--- begin ---

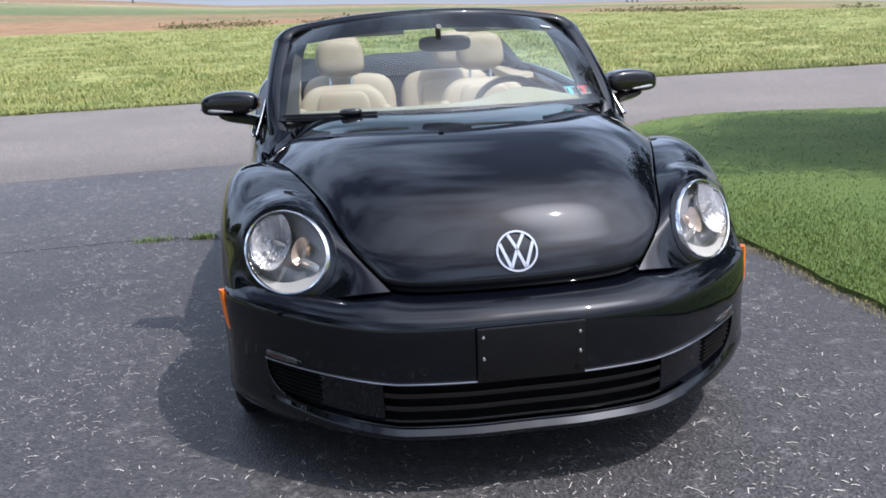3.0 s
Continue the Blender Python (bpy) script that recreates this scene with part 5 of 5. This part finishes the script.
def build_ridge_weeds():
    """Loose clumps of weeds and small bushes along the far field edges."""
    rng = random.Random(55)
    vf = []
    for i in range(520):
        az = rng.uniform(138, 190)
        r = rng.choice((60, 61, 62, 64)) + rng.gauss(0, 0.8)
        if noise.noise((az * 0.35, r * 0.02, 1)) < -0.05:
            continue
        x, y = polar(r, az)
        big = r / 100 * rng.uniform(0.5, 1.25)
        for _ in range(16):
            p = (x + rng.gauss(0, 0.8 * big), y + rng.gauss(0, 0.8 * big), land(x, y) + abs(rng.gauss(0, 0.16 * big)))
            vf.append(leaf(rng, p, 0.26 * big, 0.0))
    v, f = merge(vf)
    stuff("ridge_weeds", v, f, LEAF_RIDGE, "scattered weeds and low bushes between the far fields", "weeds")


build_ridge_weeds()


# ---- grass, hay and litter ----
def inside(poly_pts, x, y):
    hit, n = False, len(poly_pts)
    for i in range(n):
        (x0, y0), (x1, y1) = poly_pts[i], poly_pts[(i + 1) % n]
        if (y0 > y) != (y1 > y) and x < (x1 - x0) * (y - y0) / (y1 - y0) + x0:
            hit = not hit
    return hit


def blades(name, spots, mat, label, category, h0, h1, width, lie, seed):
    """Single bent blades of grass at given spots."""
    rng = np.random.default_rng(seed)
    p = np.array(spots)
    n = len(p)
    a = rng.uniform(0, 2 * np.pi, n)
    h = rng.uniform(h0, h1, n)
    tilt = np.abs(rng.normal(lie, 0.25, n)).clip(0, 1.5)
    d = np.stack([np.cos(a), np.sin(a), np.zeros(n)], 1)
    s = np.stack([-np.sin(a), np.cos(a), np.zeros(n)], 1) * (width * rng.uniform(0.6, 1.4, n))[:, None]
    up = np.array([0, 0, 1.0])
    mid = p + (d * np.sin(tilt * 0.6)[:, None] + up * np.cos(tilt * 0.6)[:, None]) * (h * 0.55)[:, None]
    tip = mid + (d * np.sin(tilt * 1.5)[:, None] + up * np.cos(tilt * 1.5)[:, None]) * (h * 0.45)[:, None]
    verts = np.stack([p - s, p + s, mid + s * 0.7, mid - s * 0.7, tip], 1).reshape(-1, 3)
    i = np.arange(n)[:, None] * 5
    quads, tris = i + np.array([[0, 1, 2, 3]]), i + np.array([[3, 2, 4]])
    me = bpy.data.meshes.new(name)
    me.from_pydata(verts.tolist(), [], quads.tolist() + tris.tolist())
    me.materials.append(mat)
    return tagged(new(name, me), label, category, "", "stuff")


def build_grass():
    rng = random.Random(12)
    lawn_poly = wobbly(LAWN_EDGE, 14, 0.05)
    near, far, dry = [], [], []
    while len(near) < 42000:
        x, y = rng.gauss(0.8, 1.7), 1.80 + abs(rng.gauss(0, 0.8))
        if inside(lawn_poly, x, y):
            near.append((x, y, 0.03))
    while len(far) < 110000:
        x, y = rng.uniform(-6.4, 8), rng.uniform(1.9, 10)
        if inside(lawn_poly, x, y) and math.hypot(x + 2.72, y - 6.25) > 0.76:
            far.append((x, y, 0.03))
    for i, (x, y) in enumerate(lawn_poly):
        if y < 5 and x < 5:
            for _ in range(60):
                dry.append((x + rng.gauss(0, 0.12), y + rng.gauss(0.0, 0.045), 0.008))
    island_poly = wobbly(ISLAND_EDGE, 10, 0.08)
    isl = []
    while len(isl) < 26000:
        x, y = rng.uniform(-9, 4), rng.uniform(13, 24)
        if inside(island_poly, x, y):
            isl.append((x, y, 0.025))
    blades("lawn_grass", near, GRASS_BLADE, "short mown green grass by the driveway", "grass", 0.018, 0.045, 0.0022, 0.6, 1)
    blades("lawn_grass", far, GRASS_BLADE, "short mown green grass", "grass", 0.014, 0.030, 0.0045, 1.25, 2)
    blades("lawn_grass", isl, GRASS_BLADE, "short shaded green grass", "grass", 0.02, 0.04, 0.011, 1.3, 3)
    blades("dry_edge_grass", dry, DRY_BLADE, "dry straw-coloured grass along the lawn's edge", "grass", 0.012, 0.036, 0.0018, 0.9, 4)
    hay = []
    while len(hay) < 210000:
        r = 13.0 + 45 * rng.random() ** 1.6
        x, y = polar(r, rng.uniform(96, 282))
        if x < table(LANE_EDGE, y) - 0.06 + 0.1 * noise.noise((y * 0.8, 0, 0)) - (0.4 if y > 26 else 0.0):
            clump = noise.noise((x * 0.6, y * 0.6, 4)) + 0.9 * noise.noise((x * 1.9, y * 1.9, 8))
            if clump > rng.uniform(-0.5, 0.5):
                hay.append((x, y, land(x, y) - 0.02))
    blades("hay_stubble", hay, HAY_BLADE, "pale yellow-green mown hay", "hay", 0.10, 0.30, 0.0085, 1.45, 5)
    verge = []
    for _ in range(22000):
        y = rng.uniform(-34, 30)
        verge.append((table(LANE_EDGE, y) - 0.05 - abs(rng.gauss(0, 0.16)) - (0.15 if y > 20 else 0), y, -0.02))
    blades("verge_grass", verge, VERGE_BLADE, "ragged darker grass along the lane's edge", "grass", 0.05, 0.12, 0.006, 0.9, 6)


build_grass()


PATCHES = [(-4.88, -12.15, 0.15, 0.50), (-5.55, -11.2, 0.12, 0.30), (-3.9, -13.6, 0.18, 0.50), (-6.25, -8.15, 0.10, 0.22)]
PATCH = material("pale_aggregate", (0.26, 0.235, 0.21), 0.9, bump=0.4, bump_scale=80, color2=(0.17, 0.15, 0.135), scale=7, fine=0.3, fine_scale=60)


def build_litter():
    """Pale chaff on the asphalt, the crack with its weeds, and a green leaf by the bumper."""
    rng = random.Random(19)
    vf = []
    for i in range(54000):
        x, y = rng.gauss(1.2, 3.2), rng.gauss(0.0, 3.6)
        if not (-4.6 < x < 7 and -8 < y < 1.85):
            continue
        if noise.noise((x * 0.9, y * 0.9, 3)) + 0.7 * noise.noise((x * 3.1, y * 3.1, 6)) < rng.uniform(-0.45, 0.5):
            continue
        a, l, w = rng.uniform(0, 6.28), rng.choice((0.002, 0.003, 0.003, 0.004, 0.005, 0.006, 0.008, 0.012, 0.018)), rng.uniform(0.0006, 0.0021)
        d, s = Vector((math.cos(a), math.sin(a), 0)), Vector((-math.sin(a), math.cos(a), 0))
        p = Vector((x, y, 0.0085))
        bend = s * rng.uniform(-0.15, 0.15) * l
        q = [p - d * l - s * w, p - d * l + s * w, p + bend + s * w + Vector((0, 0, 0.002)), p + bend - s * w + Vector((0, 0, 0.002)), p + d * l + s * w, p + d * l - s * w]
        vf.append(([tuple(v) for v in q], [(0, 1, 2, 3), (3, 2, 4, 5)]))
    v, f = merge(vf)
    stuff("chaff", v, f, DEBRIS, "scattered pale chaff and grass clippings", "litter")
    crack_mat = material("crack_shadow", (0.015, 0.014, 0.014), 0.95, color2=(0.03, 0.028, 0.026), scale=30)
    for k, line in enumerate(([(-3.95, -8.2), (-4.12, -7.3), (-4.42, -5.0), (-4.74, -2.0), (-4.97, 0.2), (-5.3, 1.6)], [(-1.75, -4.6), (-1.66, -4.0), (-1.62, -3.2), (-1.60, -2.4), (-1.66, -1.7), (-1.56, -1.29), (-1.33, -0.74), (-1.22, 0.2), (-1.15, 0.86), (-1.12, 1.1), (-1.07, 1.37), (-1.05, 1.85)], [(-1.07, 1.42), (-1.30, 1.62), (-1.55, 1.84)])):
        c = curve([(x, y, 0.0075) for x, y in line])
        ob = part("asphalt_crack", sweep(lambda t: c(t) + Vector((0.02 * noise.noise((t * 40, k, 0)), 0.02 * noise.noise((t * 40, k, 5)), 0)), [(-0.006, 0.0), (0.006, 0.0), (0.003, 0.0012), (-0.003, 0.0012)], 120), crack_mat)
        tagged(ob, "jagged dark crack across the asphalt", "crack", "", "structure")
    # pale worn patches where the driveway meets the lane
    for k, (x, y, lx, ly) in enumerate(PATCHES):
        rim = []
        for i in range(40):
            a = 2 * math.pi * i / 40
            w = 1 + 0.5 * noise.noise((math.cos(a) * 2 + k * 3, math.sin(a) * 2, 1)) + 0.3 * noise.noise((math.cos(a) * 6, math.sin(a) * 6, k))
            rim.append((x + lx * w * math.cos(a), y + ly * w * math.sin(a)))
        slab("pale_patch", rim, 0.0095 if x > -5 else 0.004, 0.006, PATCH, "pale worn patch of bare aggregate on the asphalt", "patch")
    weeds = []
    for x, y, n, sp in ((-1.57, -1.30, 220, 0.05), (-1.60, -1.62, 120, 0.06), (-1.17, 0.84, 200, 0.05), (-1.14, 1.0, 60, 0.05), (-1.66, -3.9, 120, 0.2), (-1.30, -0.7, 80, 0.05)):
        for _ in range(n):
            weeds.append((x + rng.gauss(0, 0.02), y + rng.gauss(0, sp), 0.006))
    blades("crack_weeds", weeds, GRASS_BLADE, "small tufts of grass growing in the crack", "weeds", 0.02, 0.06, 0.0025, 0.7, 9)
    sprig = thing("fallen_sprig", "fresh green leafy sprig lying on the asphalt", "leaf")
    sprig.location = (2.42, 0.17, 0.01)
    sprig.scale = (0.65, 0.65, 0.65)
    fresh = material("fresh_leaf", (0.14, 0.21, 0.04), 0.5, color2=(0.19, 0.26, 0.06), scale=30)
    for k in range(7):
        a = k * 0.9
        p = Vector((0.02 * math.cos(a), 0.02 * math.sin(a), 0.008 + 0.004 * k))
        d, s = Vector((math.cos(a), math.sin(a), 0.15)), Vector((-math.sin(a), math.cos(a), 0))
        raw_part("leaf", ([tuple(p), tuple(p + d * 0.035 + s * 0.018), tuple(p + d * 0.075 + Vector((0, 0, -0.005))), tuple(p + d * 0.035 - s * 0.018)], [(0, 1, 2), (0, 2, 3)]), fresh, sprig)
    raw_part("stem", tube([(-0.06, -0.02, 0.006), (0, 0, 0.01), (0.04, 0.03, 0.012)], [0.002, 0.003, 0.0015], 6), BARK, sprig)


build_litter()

--- end ---

▸ **Exercise aim**
Select every line of the material above holding the word "with" and copy it.

▸ **Solution to the exercise**
Continue the Blender Python (bpy) script that recreates this scene with part 5 of 5. This part finishes the script.
    """Pale chaff on the asphalt, the crack with its weeds, and a green leaf by the bumper."""